Manca poco al rientro.
Come al solito ho mille idee, progetti su quello che farò in Kuwait.
Questa estate mi sono riposata. Ero arrivata davvero stanca.
Ma ora sono pronta a rimettermi in pari anche con il amato-odiato inglese.
Credo che ognuno di noi abbia delle doti, delle attitudini.
Ci sono cose che ci riescono facili, altre invece che ci paiono imprese titaniche.
Per me imparare una lingua non è mai stato semplice.
L’inglese poi non ne parliamo.
Con quel sound così diverso, si scrive in un modo e si pronuncia in un altro.
La frase che si costruisce in modo diverso.
Per non parlare delle mille eccezioni. I verbi irregolari. Genitivo sassone. Il past tense.
Mentre ero a Milano ho fatto tanti corsi.
Anzi ne ho iniziati tanti ma finiti pochi. Mi scoraggiavo un sacco. Mi annoiavo MORTALMENTE.
Spesso mi sono imbattuta in veri madrelingua ma senza alcun metodo per insegnare.
Invidiavo quelli che sentivano una canzone e poi la replicavano con facilità.
“Ho imparato l’inglese con le canzoni”. Anche se magari non le capivano e, anzi, si sono ritrovati a cantare grandi stupidaggini, non avevano però alcuna difficoltà a ripetere.
E trovare il coraggio di parlarlo è stato più semplice. O almeno così mi dicevano.
Oppure la mia amica Mariangela super fluent che però se le chiedi la regola non la sa.
A lei le “suona” e parla benissimo, e scrive pure meglio. Perchè quel genio di sua madre dall’età di sei anni la portava un mese in inghilterra e poi loro stessi a Petacciato ospitavano ragazzi madrelingua.
Invece a me si è sempre attorcigliata la lingua quando provavo a cantare.
Nella mia testa è sempre successo che, non appena qualcuno mi parlava in inglese, partiva un enorme LALALALA che mi impediva, non solo di capire, ma anche solo di mettere due o tre lettere insieme.
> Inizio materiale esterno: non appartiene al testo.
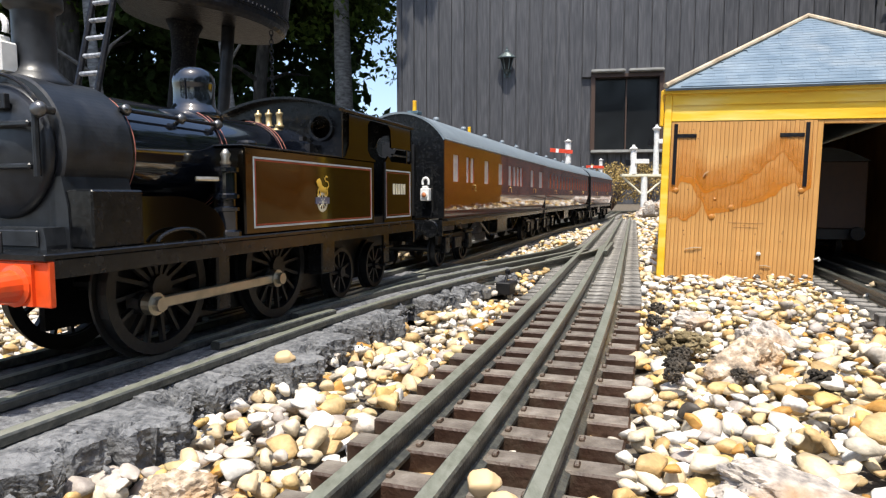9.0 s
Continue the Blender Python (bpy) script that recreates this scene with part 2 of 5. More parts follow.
def turned(*a, **k):
    return lathe(bmesh.new(), *a, **k)


def prism(bm, outline, y0, y1, axis="y"):
    """Extrude a closed outline of (a, b) pairs: along y (a = x, b = z) or along x (a = y, b = z)."""
    def at(a, b, k):
        return Vector((a, k, b) if axis == "y" else (k, a, b) if axis == "x" else (a, b, k)) * MM
    f = [bm.verts.new(at(a, b, y0)) for a, b in outline]
    g = [bm.verts.new(at(a, b, y1)) for a, b in outline]
    n = len(f)
    bm.faces.new(f)
    bm.faces.new(g[::-1])
    for i in range(n):
        bm.faces.new((f[i], g[i], g[(i + 1) % n], f[(i + 1) % n]))
    bmesh.ops.recalc_face_normals(bm, faces=bm.faces)
    return bm


def slab(bm, quad, thick):
    """A plate of some thickness under four corner points."""
    top = [Vector(p) for p in quad]
    nrm = (top[1] - top[0]).cross(top[-1] - top[0]).normalized()
    a = [bm.verts.new(p * MM) for p in top]
    b = [bm.verts.new((p - nrm * thick) * MM) for p in top]
    n = len(a)
    bm.faces.new(a)
    bm.faces.new(b[::-1])
    for i in range(n):
        bm.faces.new((a[i], b[i], b[(i + 1) % n], a[(i + 1) % n]))
    return bm


def raw(name, verts, faces, mat, smooth=False):
    me = bpy.data.meshes.new(name)
    me.from_pydata(verts, [], faces)
    me.materials.append(mat)
    if smooth:
        me.shade_smooth()
    me.update()
    return me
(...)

E tenete conto che io sono una secchiona: a scuola sono sempre stata una delle più brave e se non ci arrivavo per attitudine ci arrivavo per impegno e determinazione.
Ma con l’inglese non c’è mai stato verso.
Quando sono arrivata a Kuwait ho subito pensato che questa era la mia occasione per colmare questa enorme lacuna.
E così è stato.
Ora sorrido quando mi sento dire “Come sei migliorata!!!” sia da italiani che da stranieri, oppure da mio padre che, quando è venuto a trovarmi, è rimasto colpito e mi ha detto: “Ma tu leggi in inglese???? Ma davvero??” con tanto di occhi spalancati, conoscendo il mio limite.
Kuwait ha fatto il miracolo e ora parlo inglese!
Io che mi esprimevo a gesti, ora chiacchiero con il mondo e parlo al telefono. L’ho imparato sul campo, grazie alle amiche straniere, alle innumerevoli comunicazioni della scuola di mia figlia, alle chat di classe e appunto a lei, mia figlia, che mi corregge e parla molto bene inglese.
E’ stata una strada lunga, costellata da tante figuracce.
Come quando la classica mammina inglese mi chiese se avrei indossato un costume per Halloween ed io risposti che mi vestivo da “bitch” , ma in realtà io volevo dire “wicth” strega.
Non realizzai subito di aver commesso un’ incredibile figuraccia. Anche se i suoi occhi sgranati e la velocità con cui mi salutò mi misero in allarme. Ma solo a casa compresi l’enorme gaffe.
O come quella volta che esasperata mi girai verso Drusilla e le dissi: “E basta con questo mam, è vero sono una mamma, ma sentirmi apostrofare così sempre è snervante”. Lei mi guarda seria e mi dice : “Mam è il diminutivo di MADAME“. E poi ha riso per mezz’ora, forse pure un’ora.
Quindi sorrido a chi mi dice che parlo bene ora. Passare da zero a uno o forse due mica è così difficile.
Ora però voglio fare il passo definitivo. Ho bisogno di imparare a scrivere bene e di arricchire il mio vocabolario. Il mio obbiettivo è anche usare il present perfect.
Che poi pretendere che io lo usi perfettamente è come chiedere a me donna del Sud di non usare più il passato remoto in favore del passato prossimo. Mica è semplice per me! Allo stesso modo non lo è usare il present perfect. Io userei sempre il past simple.